Con l’andare degli anni abbiamo avuto come famiglia molti ottimi privilegi di servizio e siamo stati in grado di aiutare un certo numero di amici, parenti e vicini ad accettare la verità della Bibbia. Per quattro anni abbiamo accettato la sfida di trascorrere le vacanze annuali viaggiando nella lontana Scozia nordorientale. Abbiamo lasciato molte pubblicazioni bibliche alla gente ospitale di quei luoghi e iniziato studi biblici.
Ripensandoci, comprendo che con quell’iniziale passo del servizio di pioniere ho dato ai nostri quattro figli il miglior esempio. Finita la scuola, hanno scelto tutti di intraprendere il servizio a tempo pieno e lo svolgono ancora. Tre sono sposati e anche i loro rispettivi coniugi compiono la stessa opera.
Due anni fa, quando la nostra figlia minore ha terminato gli studi, Grace si è unita a me nel servizio di pioniere. Quindi sono stato in grado di accettare un altro privilegio, l’incarico di prestare servizio come sorvegliante di circoscrizione alternativo.
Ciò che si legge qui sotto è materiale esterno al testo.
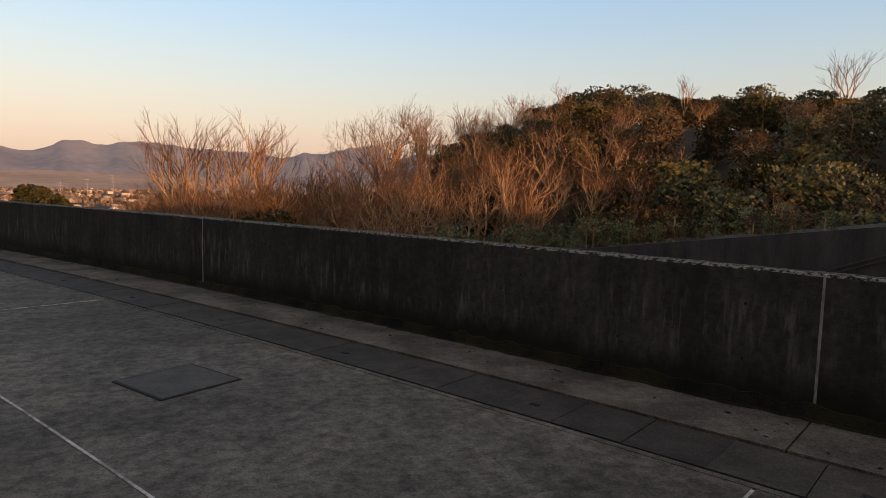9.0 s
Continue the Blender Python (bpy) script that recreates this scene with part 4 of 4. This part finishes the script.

Così ora, pur avendo la nostra casa come base, visitiamo spesso congregazioni vicine per essere di aiuto e incoraggiamento.
La nostra vita è molto piena, e Grace non si limita più a darmi appoggio morale e a guardare, come avveniva quando correvo. Ora partecipiamo insieme all’opera di fare discepoli, e la nostra felicità familiare è completa. Ringraziamo Geova ogni giorno della sfida e dell’emozionante privilegio d’essere suoi attivi Testimoni. — Narrato da Fred Stevens.
[Nota in calce]
a “T.T.” sta per “Tourist Trophy”. Le gare del T.T. sull’isola di Man cominciarono nel 1907 e da allora si sono svolte tutti gli anni (tranne in tempo di guerra). Sono ancora tra le principali gare motociclistiche del mondo.